To look at an image is to see a ghost. An image is a shadow of a thing that’s no longer there. Few filmmakers understand this as deeply as Catalan filmmaker José Luis Guerín, who is the subject of an almost comprehensive retrospective at Anthology Film Archives in downtown New York through September 1. The body of work he has created over the last thirty-six years is little known in the United States outside of the festival circuit, but it constitutes one of cinema’s most prolonged and interesting engagements with questions of understanding reality through moving images, an attempt at realizing what he calls, paraphrasing filmmaker Roberto Rossellini, “the plus of truth.”

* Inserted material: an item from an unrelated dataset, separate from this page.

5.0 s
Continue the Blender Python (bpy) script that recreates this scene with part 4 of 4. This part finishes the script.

Guerín’s approach to the problem has changed over time. His lack of a consistent authorial vision could be one reason why he is not better known. His films range in genre from observational documentaries to personal essays to narrative fictions, and no one of them looks quite like another. Yet for all its formal variety, his work is united by an obsession with the burden of history and memory—the ghosts that linger in every image. Innisfree (1990), Guerín’s third feature, is set in the eponymous fictional town, the setting of John Ford’s nostalgic romance The Quiet Man (1952), starring John Wayne as an American who comes to Ireland to bid on land his family left behind, falling in love with a local woman, played by Maureen O’Hara, in the process. When Guerín travels to the site where Ford’s film was shot, he finds a simulacrum of the film rather than a real place that it might have been rooted in. The people who live in the village of Cong, County Mayo, where Ford filmed many of the scenes for The Quiet Man, wear clothes, tell stories, and sing songs based on the film that defined perceptions of their home. The fictional place has overtaken the real one.

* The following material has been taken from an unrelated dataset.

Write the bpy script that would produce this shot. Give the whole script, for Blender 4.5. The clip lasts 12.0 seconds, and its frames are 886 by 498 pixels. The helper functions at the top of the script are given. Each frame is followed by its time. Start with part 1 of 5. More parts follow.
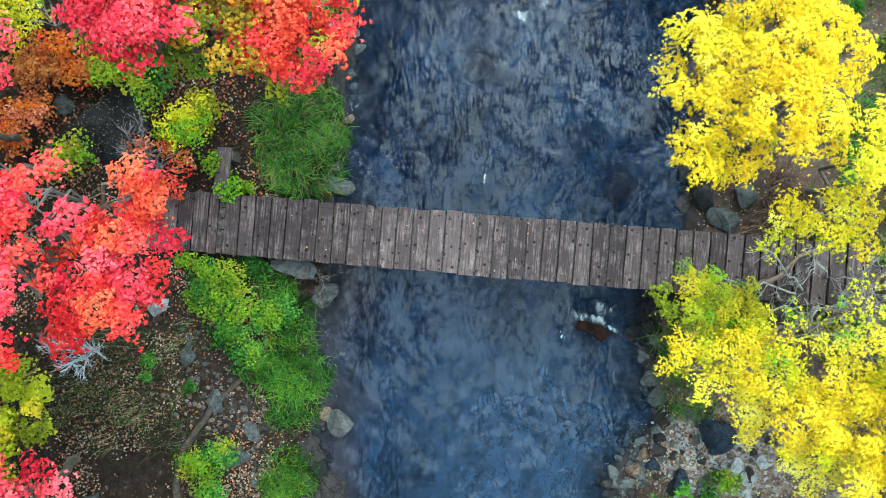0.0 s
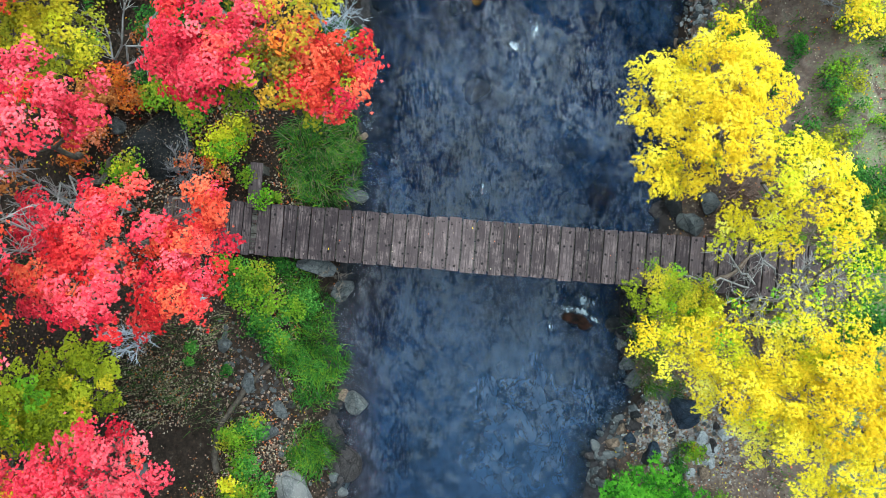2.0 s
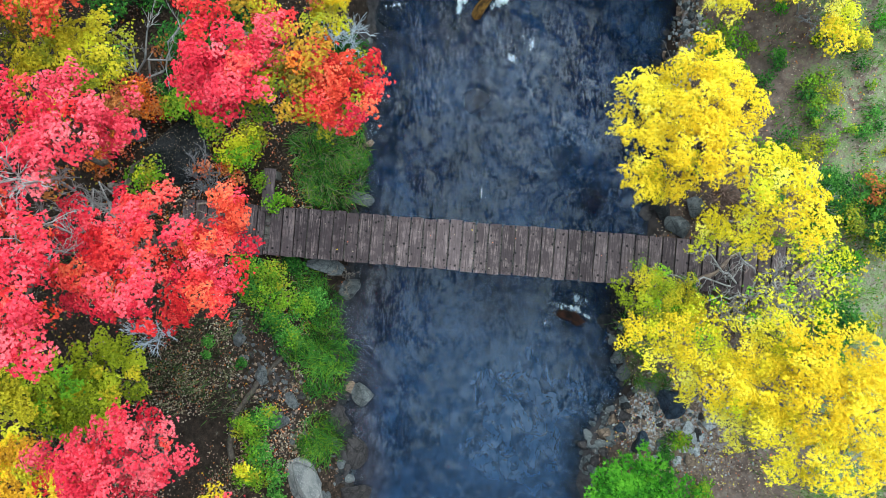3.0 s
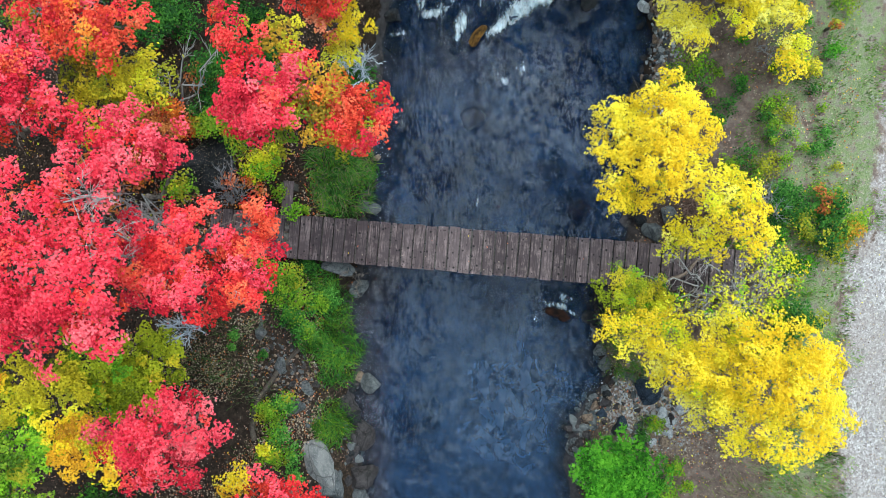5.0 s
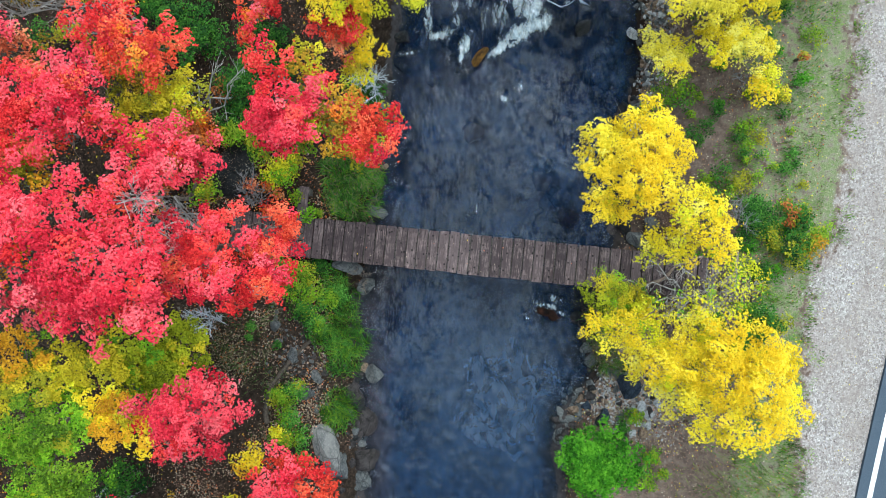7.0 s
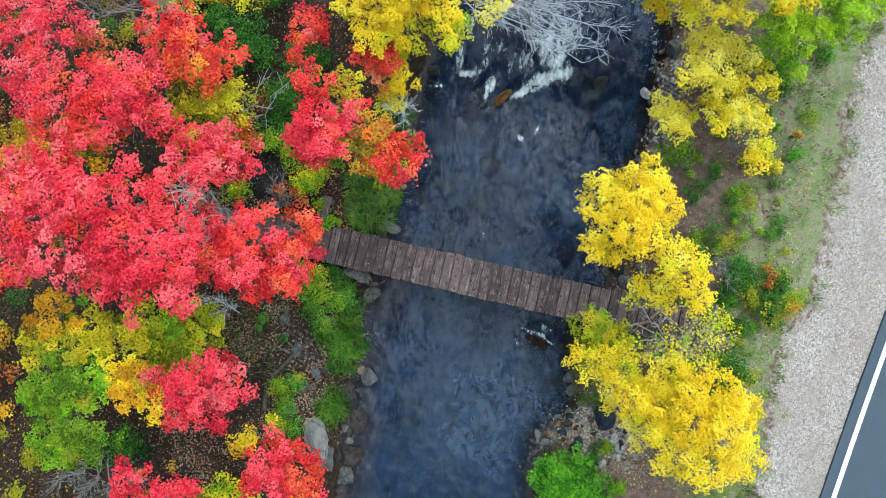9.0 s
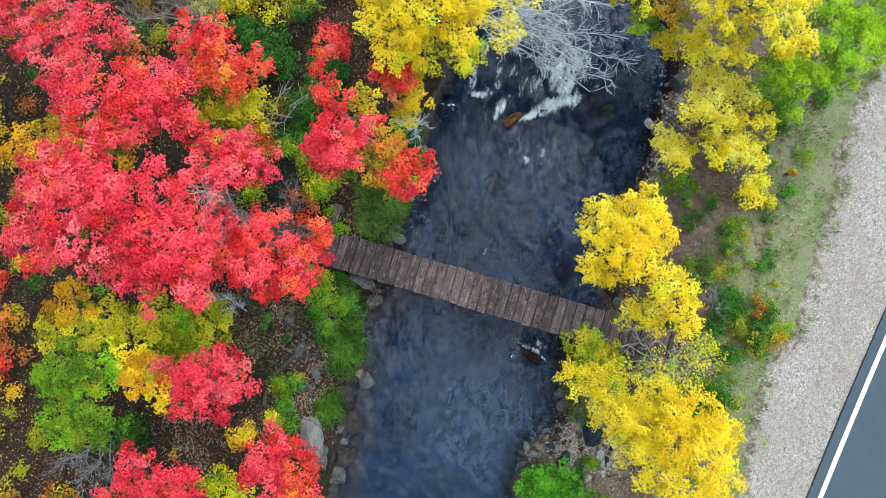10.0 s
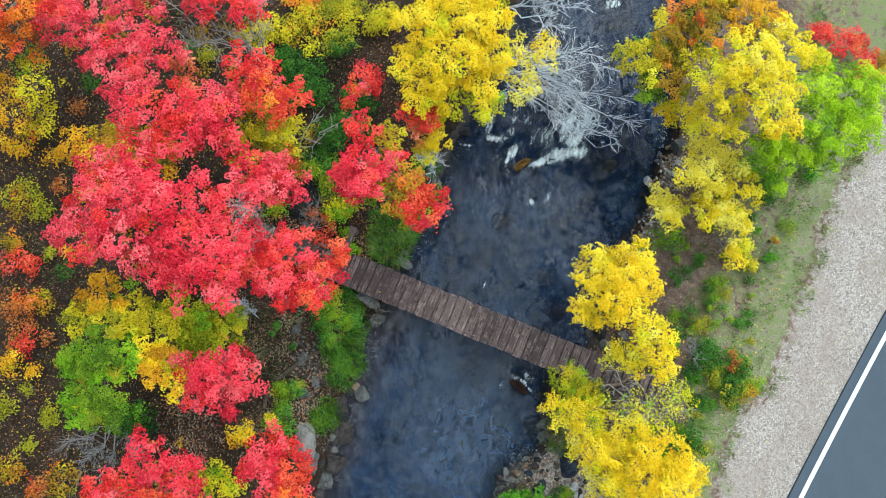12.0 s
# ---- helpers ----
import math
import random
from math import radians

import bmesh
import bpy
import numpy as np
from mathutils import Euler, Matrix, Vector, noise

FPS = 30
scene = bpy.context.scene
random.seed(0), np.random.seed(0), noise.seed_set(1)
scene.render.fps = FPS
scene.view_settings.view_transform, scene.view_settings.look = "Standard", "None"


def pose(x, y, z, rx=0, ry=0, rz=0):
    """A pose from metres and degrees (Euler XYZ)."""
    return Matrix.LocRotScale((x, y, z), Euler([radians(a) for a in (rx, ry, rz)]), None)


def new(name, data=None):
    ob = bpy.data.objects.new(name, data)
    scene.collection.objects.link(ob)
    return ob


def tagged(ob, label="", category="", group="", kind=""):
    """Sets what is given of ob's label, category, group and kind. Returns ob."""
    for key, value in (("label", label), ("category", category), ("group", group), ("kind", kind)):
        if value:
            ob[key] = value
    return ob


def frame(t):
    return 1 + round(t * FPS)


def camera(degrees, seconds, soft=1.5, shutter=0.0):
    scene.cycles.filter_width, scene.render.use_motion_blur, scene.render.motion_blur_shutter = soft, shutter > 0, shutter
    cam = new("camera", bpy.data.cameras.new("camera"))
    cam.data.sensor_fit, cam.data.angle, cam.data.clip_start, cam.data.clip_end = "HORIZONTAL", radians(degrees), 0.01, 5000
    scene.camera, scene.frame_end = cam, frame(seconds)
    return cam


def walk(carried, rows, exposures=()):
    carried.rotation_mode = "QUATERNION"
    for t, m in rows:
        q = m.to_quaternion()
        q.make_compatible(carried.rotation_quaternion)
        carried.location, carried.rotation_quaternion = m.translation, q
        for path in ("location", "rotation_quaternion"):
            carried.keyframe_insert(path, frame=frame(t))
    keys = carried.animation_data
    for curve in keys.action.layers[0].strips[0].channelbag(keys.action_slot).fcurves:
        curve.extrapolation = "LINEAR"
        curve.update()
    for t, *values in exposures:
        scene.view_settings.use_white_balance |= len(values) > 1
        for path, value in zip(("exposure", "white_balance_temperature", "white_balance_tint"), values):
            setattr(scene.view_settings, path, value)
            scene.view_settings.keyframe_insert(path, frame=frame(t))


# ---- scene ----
cam = camera(69.6, 12.0, soft=0.6)
# seconds, place, then degrees: tilt ahead, lean, turn; at rest the camera looks straight down
ROWS = [
    (0.0, -0.016, 0.009, 11.136, 0.01, 0.00, 0.60),
    (0.5, -0.041, 0.008, 11.516, 0.11, -0.14, 0.57),
    (1.0, -0.061, 0.010, 11.919, 0.14, -0.18, 0.51),
    (1.5, -0.085, 0.008, 12.335, 0.12, -0.15, 0.48),
    (2.0, -0.095, 0.016, 12.750, 0.08, -0.10, 0.47),
    (2.5, -0.103, 0.025, 13.153, 0.05, -0.05, 0.50),
    (3.0, -0.108, 0.036, 13.544, 0.04, -0.02, 0.53),
    (4.0, -0.114, 0.068, 14.332, 0.07, -0.05, 0.51),
    (5.0, -0.117, 0.094, 15.096, 0.14, -0.06, 0.54),
    (5.5, -0.126, 0.096, 15.454, 0.17, -0.09, 0.53),
    (6.0, -0.137, 0.093, 15.797, 0.21, -0.12, 0.61),
    (6.5, -0.148, 0.085, 16.126, 0.28, -0.14, 0.98),
    (7.0, -0.158, 0.074, 16.451, 0.44, -0.13, 1.76),
    (7.5, -0.153, 0.070, 16.771, 0.82, -0.03, 2.98),
    (8.0, -0.153, 0.060, 17.083, 1.28, 0.05, 4.94),
    (8.5, -0.152, 0.051, 17.399, 1.79, 0.13, 7.13),
    (9.0, -0.156, 0.038, 17.717, 2.32, 0.21, 8.88),
    (9.5, -0.165, 0.039, 18.044, 2.81, 0.24, 10.73),
    (10.0, -0.185, 0.039, 18.369, 3.34, 0.23, 12.36),
    (10.5, -0.215, 0.036, 18.692, 3.91, 0.16, 13.85),
    (11.0, -0.282, 0.011, 19.015, 4.52, 0.03, 15.27),
    (11.5, -0.334, -0.009, 19.342, 5.14, -0.18, 16.67),
    (12.0, -0.393, -0.033, 19.674, 5.73, -0.46, 18.11),
]
walk(cam, [(t, pose(x, y, z, rx, ry, rz)) for t, x, y, z, rx, ry, rz in ROWS],
     exposures=[(0.0, 0.83, 5750, -14), (2.5, 0.61, 5750, -9), (5.5, 0.43, 5850, -5), (9.0, 0.34, 6120, -4), (12.0, 0.31, 6350, -4)])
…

Train of Shadows (1997), Guerín’s next feature, further obscured the real. It claims to be a documentary about the amateur filmmaker Gérard Fleury. A mysterious intertitle at the film’s beginning says the following footage comes from home movies the director left behind when he disappeared in 1930, previously thought to have been destroyed but now restored. Fleury’s silent scenes appear in different states of deterioration; Guerín’s assemblage appears to seek out a story, highlighting brief encounters and missed details. But in the second half, hints emerge that the premise is a ruse. We see color versions of the same sequences. There was no footage by Fleury, a person who never even existed. We’ve been watching a series of carefully staged scenes with actors, on film stock treated to imitate signs of damage. Guerín’s clever deception conveys the passage of time and the desire for an irrevocably lost past.
Both Innisfree and Train of Shadows are nimble experiments, more like etudes than fully realized paintings. But Guerín would assuredly move down a new path with the observational documentary Work in Progress (2001). While Train of Shadows is hermetic and insular, Work in Progress is both public and engaged. Guerín embedded himself in Barcelona’s Barrio Chino district during the building of a luxury apartment complex, reportedly spending a year in the neighborhood talking to residents and listening to their stories before he started filming. The footage he finally shot shows not only the large construction machinery that cuts through the frame and obscures most open spaces as it builds the neighborhood’s future, but the past that is revealed as the excavators dig up a burial ground. Onlookers take pictures and debate the artifacts of a literally unearthed history. The past is never dead; it bursts back into life in unexpected ways.
Guerín’s latest film, The Academy of Muses (2015) starts with footage of a philology lecture at the University of Barcelona. But it gradually unravels at the seams. The camera starts to track conversations outside the classroom. Some continue the subject matter of the lecture, but others spiral into fictional rumors about the professor’s inappropriate relationships with his students. The shift doesn’t have a clear turning point. Documentary merges with fiction, and it’s difficult to untangle the two. The muses of Classical poetry discussed in the lecture, who passively inspire, find their antithesis in the female students, who constantly question the teacher and his motives. The past collides with the present, eliminating certitude of the borders between art and life.